#### Source excerpt

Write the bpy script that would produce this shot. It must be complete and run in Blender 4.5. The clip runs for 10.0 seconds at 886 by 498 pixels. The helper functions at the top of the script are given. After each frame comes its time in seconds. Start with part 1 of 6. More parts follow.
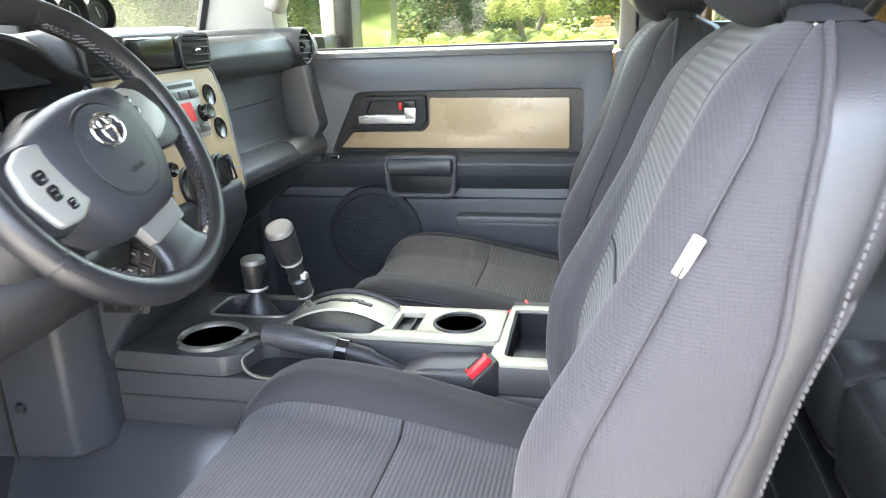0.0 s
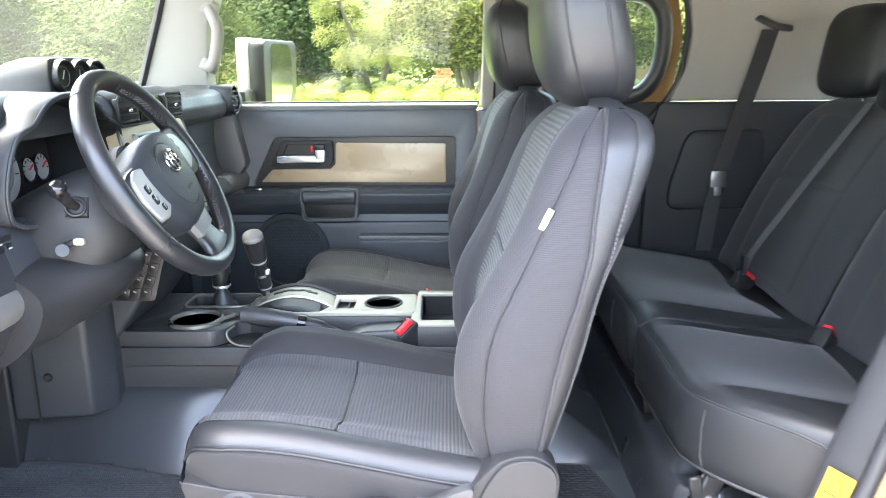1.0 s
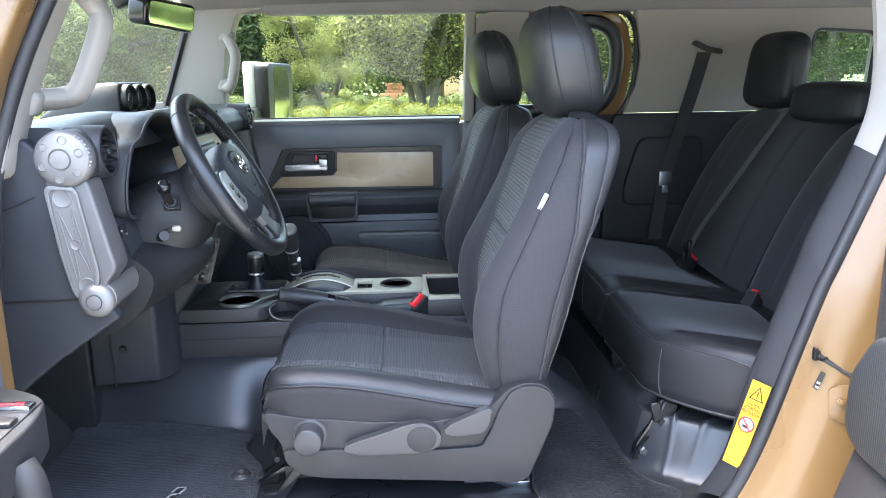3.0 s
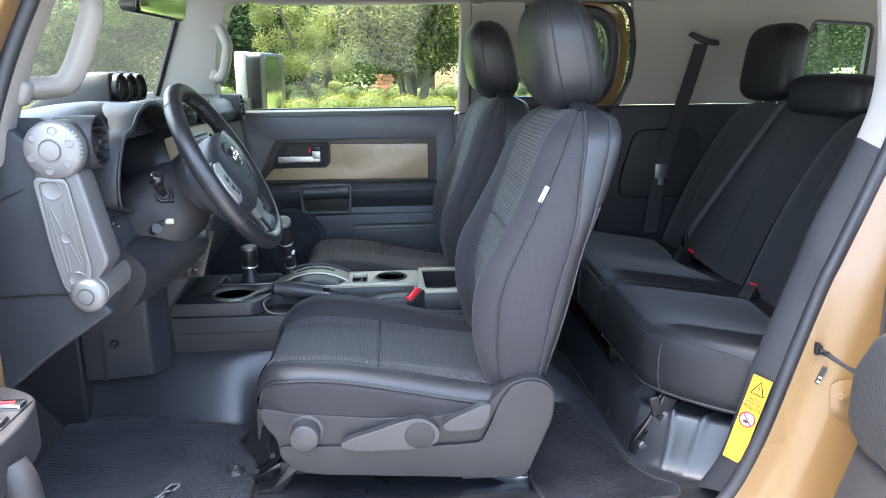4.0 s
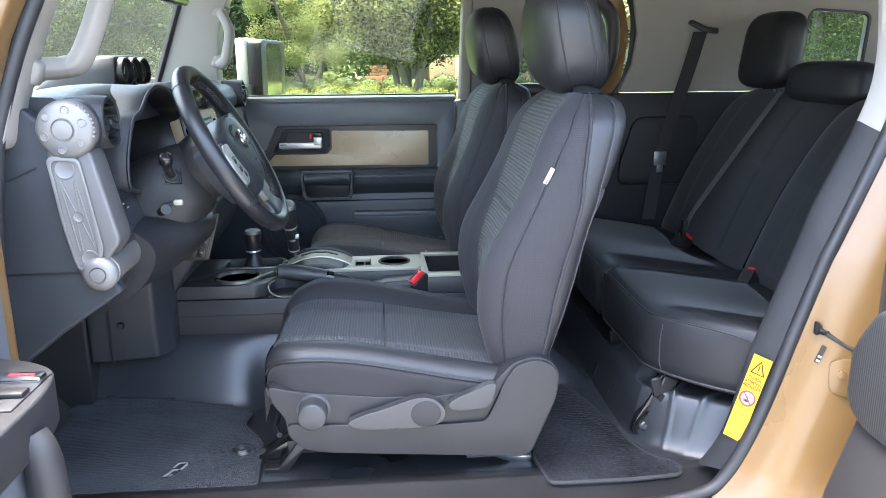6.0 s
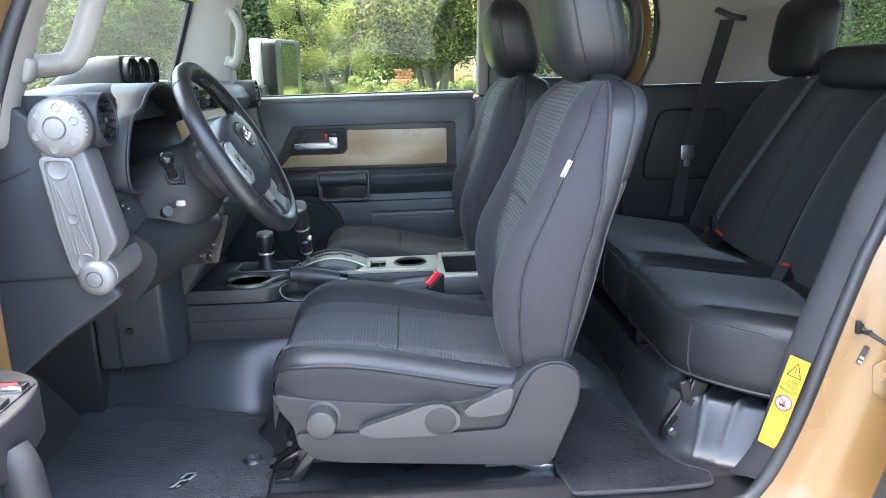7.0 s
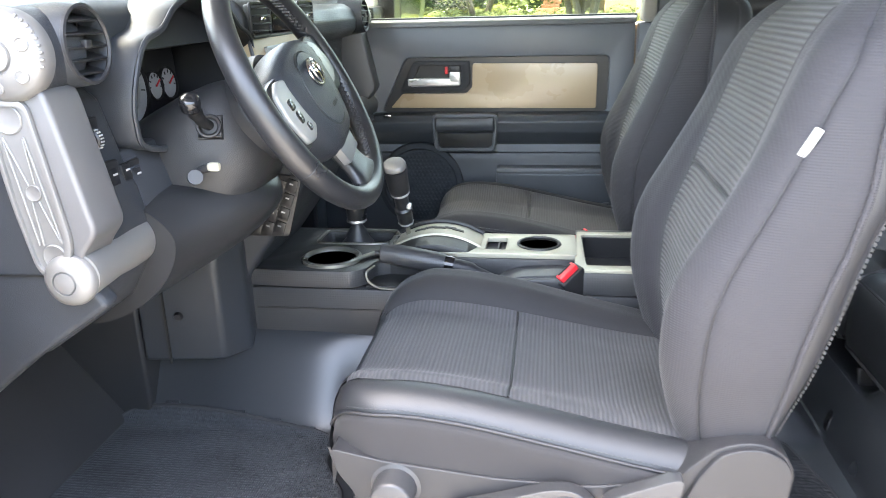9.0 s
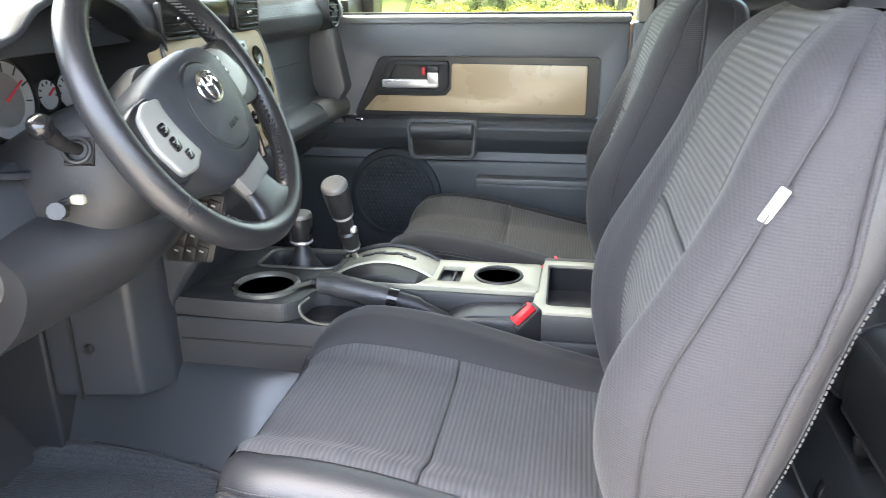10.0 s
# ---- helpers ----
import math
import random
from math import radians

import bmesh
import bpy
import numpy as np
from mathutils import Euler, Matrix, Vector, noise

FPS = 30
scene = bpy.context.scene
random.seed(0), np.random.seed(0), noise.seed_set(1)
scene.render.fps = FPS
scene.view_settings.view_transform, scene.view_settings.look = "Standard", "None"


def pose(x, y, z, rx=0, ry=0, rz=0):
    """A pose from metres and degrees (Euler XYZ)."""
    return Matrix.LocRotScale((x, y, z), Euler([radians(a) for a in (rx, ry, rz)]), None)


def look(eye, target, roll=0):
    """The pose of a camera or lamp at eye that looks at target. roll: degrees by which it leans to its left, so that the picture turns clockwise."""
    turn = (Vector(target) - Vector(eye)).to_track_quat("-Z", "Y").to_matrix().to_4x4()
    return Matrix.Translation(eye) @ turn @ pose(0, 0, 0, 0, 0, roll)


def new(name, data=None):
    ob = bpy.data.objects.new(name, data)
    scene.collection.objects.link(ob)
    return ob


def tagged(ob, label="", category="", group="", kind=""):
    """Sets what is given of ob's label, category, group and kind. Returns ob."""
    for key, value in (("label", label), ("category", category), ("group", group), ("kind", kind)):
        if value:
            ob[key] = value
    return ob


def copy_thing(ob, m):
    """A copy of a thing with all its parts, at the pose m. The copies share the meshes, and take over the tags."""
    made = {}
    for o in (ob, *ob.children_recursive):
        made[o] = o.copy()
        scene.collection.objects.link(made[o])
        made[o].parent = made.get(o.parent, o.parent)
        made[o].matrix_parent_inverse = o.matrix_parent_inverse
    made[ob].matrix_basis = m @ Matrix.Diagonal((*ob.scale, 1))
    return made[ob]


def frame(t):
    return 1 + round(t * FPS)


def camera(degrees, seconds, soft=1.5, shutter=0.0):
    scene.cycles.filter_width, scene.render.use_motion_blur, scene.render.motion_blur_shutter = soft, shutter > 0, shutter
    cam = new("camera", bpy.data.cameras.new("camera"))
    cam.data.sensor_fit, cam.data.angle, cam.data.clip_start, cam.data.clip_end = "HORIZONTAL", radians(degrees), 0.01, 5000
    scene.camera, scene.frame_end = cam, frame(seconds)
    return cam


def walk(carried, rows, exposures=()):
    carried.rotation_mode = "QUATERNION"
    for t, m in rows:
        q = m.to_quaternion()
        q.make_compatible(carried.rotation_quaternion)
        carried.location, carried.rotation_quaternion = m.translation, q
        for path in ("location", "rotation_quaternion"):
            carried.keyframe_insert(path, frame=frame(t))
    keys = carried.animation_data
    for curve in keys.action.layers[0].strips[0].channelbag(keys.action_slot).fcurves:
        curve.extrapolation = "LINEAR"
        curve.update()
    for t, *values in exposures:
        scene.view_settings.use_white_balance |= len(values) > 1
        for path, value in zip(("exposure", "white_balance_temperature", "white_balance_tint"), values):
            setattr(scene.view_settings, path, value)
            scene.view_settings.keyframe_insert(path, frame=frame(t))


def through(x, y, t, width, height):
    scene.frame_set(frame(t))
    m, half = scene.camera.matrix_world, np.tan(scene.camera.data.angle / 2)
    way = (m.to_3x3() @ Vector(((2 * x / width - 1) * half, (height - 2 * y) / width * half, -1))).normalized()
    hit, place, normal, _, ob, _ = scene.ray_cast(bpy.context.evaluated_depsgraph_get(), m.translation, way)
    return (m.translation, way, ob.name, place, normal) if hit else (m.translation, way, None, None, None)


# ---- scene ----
cam = camera(61.2, 10.0, 0.8, 0.35)
PATH = [
    (0, (0.211, -1.101, 1.362), (-0.209, 0.766, 0.78), -2.3),
    (0.5, (0.171, -1.348, 1.392), (-0.064, 0.563, 0.853), -1.0),
    (1, (0.133, -1.607, 1.411), (0.117, 0.336, 0.936), -0.4),
    (1.5, (0.123, -1.813, 1.424), (0.184, 0.142, 1.008), -0.8),
    (2, (0.049, -1.911, 1.438), (0.135, 0.047, 1.038), -1.2),
    (2.5, (0.016, -1.962, 1.432), (0.115, -0.009, 1.012), -1.1),
    (4, (-0.013, -1.934, 1.426), (0.125, 0.008, 0.964), -0.7),
    (4.5, (-0.011, -1.929, 1.424), (0.135, 0.01, 0.953), -0.6),
    (5, (-0.017, -1.932, 1.424), (0.135, 0.003, 0.942), -0.4),
    (5.5, (-0.04, -1.957, 1.422), (0.118, -0.023, 0.937), -0.4),
    (7, (-0.006, -1.89, 1.386), (0.074, 0.051, 0.912), -1.8),
    (7.5, (0.095, -1.746, 1.392), (0.062, 0.189, 0.887), -2.3),
    (8, (0.098, -1.617, 1.38), (-0.018, 0.302, 0.828), -2.4),
    (8.5, (0.052, -1.506, 1.368), (-0.137, 0.393, 0.769), -1.9),
    (9, (0.003, -1.408, 1.355), (-0.275, 0.469, 0.721), -1.5),
    (9.5, (0.058, -1.245, 1.369), (-0.327, 0.602, 0.705), -1.0),
    (10, (0.111, -1.212, 1.375), (-0.231, 0.642, 0.707), -0.7),
]
# stops by which the clip's camera brightens and darkens its picture
EXPOSURES = [(0.0, 5.42, 7100, 8), (1.0, 5.3, 6700, 8), (1.7, 4.7, 6300, 8), (2.5, 4.3, 6100, 8), (5.0, 4.26, 6100, 8), (7.0, 4.33, 6150, 8), (8.0, 4.75, 6600, 8), (9.0, 5.08, 7000, 8), (9.5, 5.2, 7150, 8), (10.0, 5.2, 7200, 8)]
walk(cam, [(t, look(eye, target, roll)) for t, eye, target, roll in PATH], EXPOSURES)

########

# Task statement
From the line that contains "# ---- helpers" through the line that contains "ob = bpy.data.objects.new(name, data)", reproduce every line exactly, both end lines included.

# Solution to the problem
# ---- helpers ----
import math
import random
from math import radians

import bmesh
import bpy
import numpy as np
from mathutils import Euler, Matrix, Vector, noise

FPS = 30
scene = bpy.context.scene
random.seed(0), np.random.seed(0), noise.seed_set(1)
scene.render.fps = FPS
scene.view_settings.view_transform, scene.view_settings.look = "Standard", "None"


def pose(x, y, z, rx=0, ry=0, rz=0):
    """A pose from metres and degrees (Euler XYZ)."""
    return Matrix.LocRotScale((x, y, z), Euler([radians(a) for a in (rx, ry, rz)]), None)


def look(eye, target, roll=0):
    """The pose of a camera or lamp at eye that looks at target. roll: degrees by which it leans to its left, so that the picture turns clockwise."""
    turn = (Vector(target) - Vector(eye)).to_track_quat("-Z", "Y").to_matrix().to_4x4()
    return Matrix.Translation(eye) @ turn @ pose(0, 0, 0, 0, 0, roll)


def new(name, data=None):
    ob = bpy.data.objects.new(name, data)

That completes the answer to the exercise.